(Bloomberg) -- Federal Reserve Bank of Richmond President Thomas Barkin said he favored slowing the pace of interest rate hikes in recognition of past aggressive moves, while adding that the peak of rates may need to be held for longer at potentially higher levels to dampen inflation.

“I’m very supportive of a path that is slower, probably longer and potentially higher than where we were before,” Barkin said in an interview Monday with Kathleen Hays on Bloomberg Television. He added that he expects peak rates “certainly” to be higher than he thought a couple months ago. 

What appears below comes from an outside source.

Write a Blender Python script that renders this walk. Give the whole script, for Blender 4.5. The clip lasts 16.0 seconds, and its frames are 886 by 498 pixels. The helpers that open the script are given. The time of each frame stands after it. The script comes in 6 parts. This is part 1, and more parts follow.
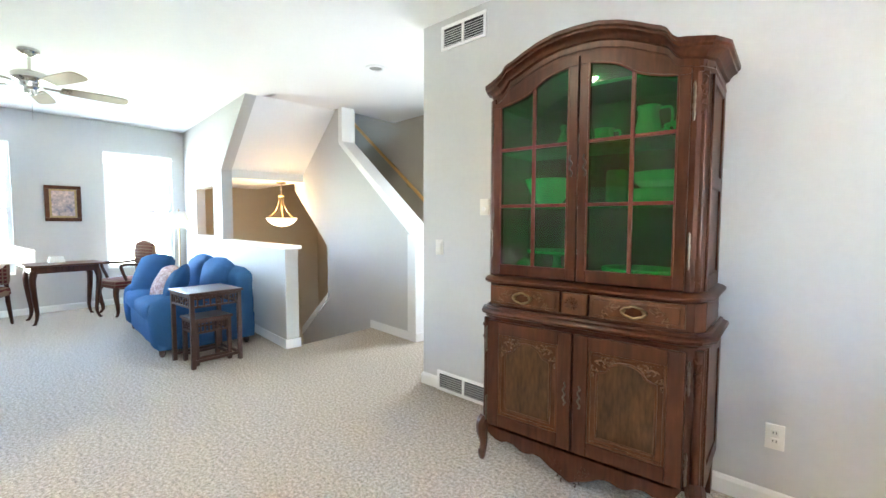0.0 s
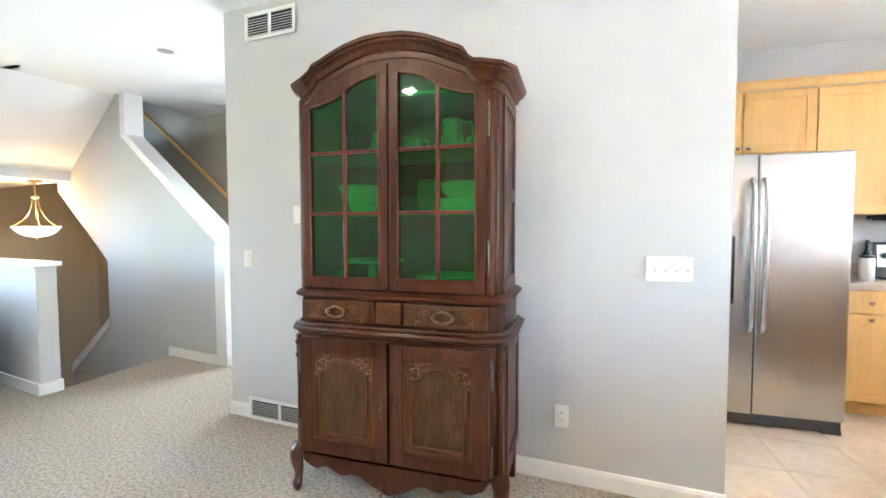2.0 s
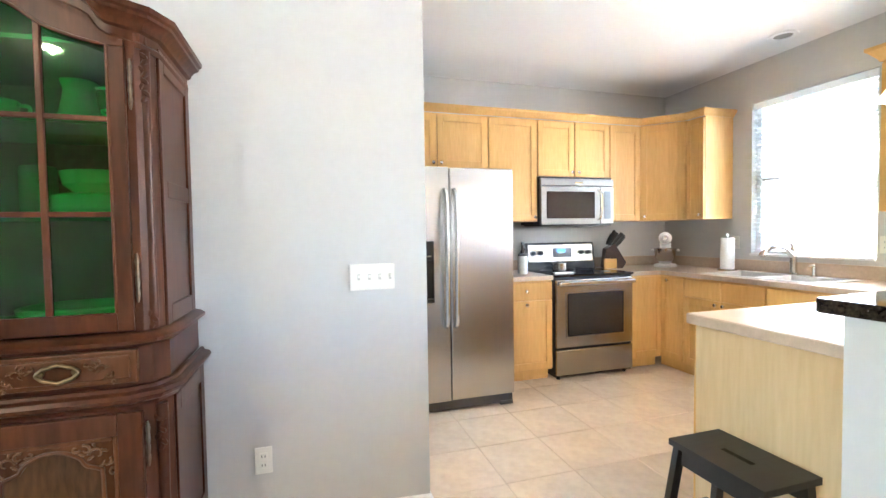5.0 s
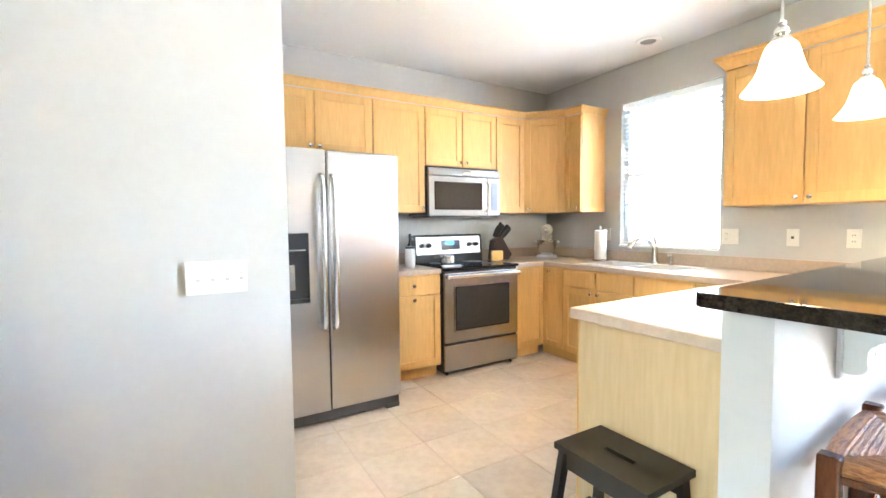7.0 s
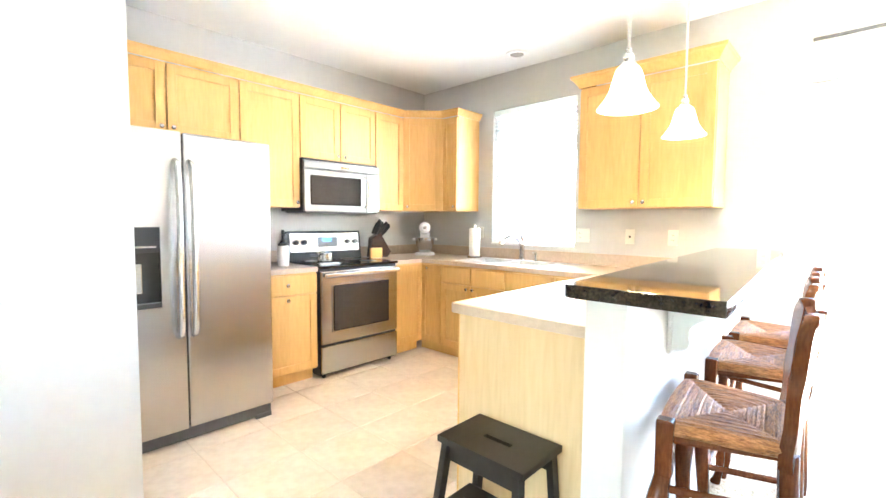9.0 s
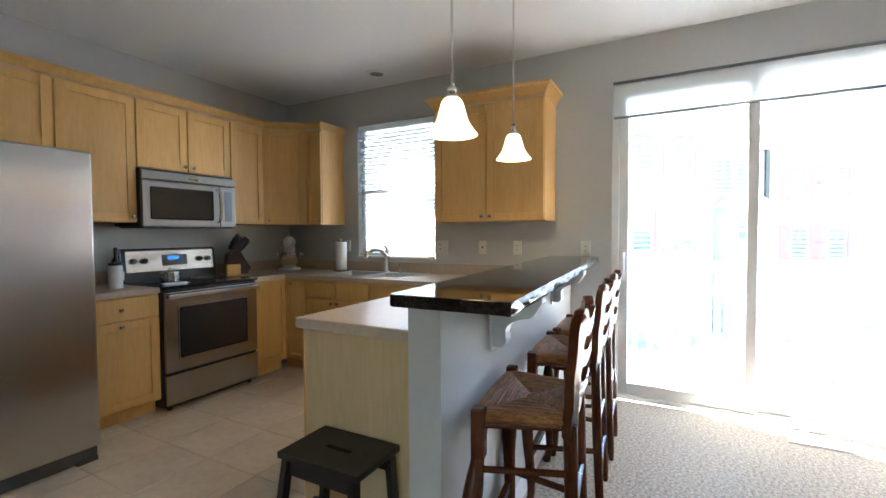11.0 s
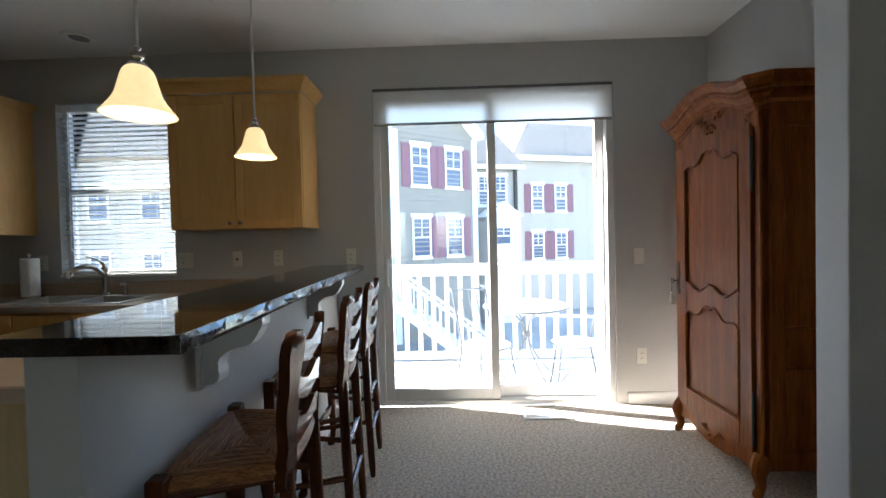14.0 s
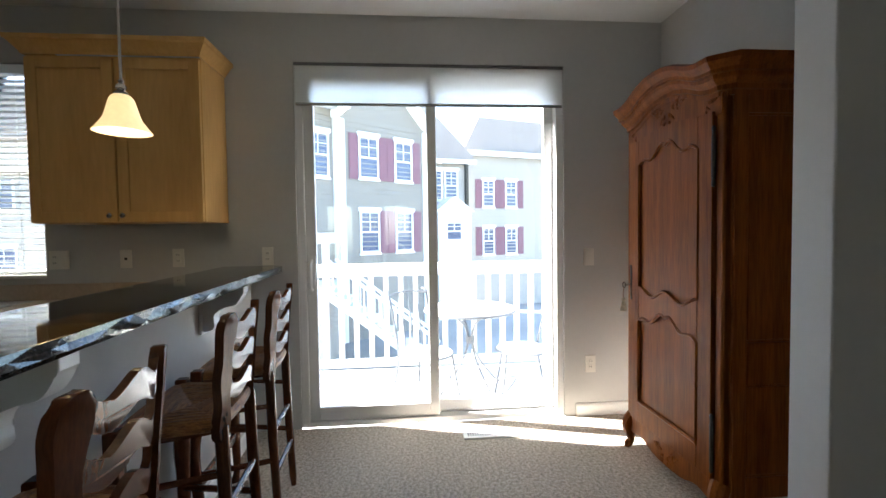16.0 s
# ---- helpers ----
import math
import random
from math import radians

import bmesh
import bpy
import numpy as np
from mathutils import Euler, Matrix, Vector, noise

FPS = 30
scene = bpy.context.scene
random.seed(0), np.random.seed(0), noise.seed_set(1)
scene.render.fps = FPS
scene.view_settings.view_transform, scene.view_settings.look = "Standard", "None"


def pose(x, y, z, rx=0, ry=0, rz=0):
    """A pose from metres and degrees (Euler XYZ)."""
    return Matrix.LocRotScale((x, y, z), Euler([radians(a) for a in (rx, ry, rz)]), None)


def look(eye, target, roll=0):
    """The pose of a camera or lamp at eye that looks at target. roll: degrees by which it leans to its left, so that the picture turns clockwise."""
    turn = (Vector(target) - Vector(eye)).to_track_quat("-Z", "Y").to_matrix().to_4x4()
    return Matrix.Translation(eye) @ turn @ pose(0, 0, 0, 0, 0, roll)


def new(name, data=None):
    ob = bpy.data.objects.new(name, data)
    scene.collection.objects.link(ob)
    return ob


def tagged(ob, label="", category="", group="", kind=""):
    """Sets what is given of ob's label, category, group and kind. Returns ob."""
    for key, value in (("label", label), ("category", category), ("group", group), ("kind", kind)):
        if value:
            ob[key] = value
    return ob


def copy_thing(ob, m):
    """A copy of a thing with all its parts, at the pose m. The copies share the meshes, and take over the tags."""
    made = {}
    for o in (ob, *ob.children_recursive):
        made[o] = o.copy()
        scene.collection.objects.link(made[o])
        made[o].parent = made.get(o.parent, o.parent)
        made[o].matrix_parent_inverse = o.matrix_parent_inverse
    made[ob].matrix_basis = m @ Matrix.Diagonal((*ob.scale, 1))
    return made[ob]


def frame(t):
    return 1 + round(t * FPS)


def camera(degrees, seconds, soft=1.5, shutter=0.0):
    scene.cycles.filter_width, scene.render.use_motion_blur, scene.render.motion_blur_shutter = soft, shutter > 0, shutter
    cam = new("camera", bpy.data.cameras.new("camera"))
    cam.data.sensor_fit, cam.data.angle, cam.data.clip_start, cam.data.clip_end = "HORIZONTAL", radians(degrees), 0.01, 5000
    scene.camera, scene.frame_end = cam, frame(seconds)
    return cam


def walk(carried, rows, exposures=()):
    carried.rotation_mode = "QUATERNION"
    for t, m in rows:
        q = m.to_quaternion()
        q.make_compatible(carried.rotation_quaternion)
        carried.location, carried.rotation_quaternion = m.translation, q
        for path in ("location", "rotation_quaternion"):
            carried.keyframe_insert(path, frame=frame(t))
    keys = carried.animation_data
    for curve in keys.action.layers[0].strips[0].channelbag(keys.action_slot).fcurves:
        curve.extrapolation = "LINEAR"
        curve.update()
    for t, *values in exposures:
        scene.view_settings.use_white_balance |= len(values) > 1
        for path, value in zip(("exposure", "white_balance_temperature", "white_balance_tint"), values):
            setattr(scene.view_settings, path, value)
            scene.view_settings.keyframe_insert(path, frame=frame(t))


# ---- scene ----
cam = camera(90.8, 16.0)
PATH = [
    (0, (0.299, 0.533, 1.282), (-0.947, 2.092, 1.156), 0.2),
    (0.5, (0.318, 0.557, 1.261), (-0.832, 2.19, 1.149), 0.3),
    (1, (0.321, 0.582, 1.294), (-0.678, 2.311, 1.177), -0.2),
    (1.5, (0.331, 0.605, 1.267), (-0.476, 2.433, 1.181), 0.1),
    (2, (0.341, 0.66, 1.29), (-0.245, 2.57, 1.196), -0.1),
    (2.5, (0.34, 0.689, 1.283), (-0.004, 2.658, 1.204), -0.3),
    (3, (0.366, 0.731, 1.271), (0.244, 2.727, 1.203), -0.5),
    (3.5, (0.353, 0.784, 1.3), (0.475, 2.778, 1.205), -0.3),
    (4, (0.401, 0.819, 1.287), (0.696, 2.796, 1.2), -0.5),
    (4.5, (0.449, 0.88, 1.288), (0.89, 2.83, 1.212), -0.7),
    (7, (0.653, 1.142, 1.281), (1.669, 2.861, 1.168), -0.6),
    (7.5, (0.675, 1.168, 1.27), (1.78, 2.83, 1.138), -0.2),
    (8, (0.68, 1.184, 1.268), (1.878, 2.778, 1.12), 0.0),
    (8.5, (0.689, 1.173, 1.277), (1.996, 2.681, 1.131), 0.3),
    (9, (0.65, 1.181, 1.274), (2.103, 2.55, 1.15), 0.4),
    (11.5, (0.683, 0.931, 1.287), (2.499, 1.768, 1.231), -0.6),
    (12, (0.7, 0.873, 1.285), (2.567, 1.588, 1.243), -0.9),
    (12.5, (0.733, 0.814, 1.283), (2.647, 1.391, 1.245), -1.1),
    (13, (0.77, 0.791, 1.282), (2.726, 1.205, 1.242), -1.12),
    (13.5, (0.833, 0.808, 1.284), (2.819, 1.043, 1.239), -1.36),
    (14, (0.93, 0.834, 1.279), (2.929, 0.884, 1.235), -1.36),
    (14.5, (1.026, 0.859, 1.276), (3.024, 0.773, 1.232), -1.2),
    (15, (1.089, 0.85, 1.28), (3.082, 0.695, 1.235), -0.94),
    (15.5, (1.22, 0.792, 1.3), (3.211, 0.614, 1.241), -0.85),
    (16, (1.296, 0.711, 1.301), (3.288, 0.545, 1.228), -0.82),
]
EXPOSURES = [
    (0.0, 6.74, 6050, 11), (2.0, 6.81, 6000, 11), (2.5, 6.69, 6000, 11), (3.0, 6.74, 6000, 11), (3.5, 6.64, 6000, 12), (4.0, 6.69, 6000, 12), (4.5, 6.74, 6050, 12), (7.0, 6.93, 6150, 11), (8.0, 7.28, 6250, 10), (9.0, 7.43, 6300, 10), (10.3, 5.58, 6250, 10), (11.5, 4.33, 5950, 9), (12.5, 3.35, 5950, 8), (13.0, 3.20, 5950, 8), (13.5, 3.15, 6000, 8), (14.5, 3.20, 6200, 10), (16.0, 3.25, 6350, 10),
]
walk(cam, [(t, look(eye, target, roll)) for t, eye, target, roll in PATH], EXPOSURES)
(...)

Fed officials have signaled they plan to raise their benchmark rate by 50 basis points at their final meeting of the year on Dec. 13-14, after four successive 75 basis-point hikes. But policy makers could also raise their forecasts for how high interest rates will eventually go when they update their economic projections during the meeting in the face of persistently high inflation.

Barkin is the latest Fed official to endorse additional tightening to reduce inflation near a 40-year high. New York Fed President John Williams said earlier Monday that higher inflation would call for a “modestly higher path for policy” and St. Louis Fed President James Bullard separately said financial markets were “underpricing” the likelihood that the Fed would need to be more aggressive.

Barkin said slowing rates makes sense as monetary policy can work with long lags, so it becomes more challenging to calibrate the moves to get the desired results.

“It is helpful to be somewhat more cautious as you are in restrictive territory,”  he said. “It is a better risk-management approach.”

At the same time, Barkin added that incoming data would help guide his view of where rates go, while declining to make a specific forecast.

“Inflation has been stubborner than I would like,” he said. “As long as inflation stays elevated, that makes the case to me that we need to do more.”

Minutes from the Fed’s Nov. 1-2 gathering showed widespread support among officials for calibrating their moves, with a “substantial majority” agreeing it would soon time to slow the pace of rate increases. 

But views around how high they will eventually need to lift borrowing costs was less clear, with “various” policymakers seeing a case for going somewhat higher than previously expected.

Investors expect rates to peak around 5% next year from a current target range of 3.75% to 4%, according to pricing of contracts in futures markets. 

While the Fed has sought to reduce U.S. growth to below trend as a way to douse inflationary pressures and cool a labor market they view as overheated, the economy has remained resilient.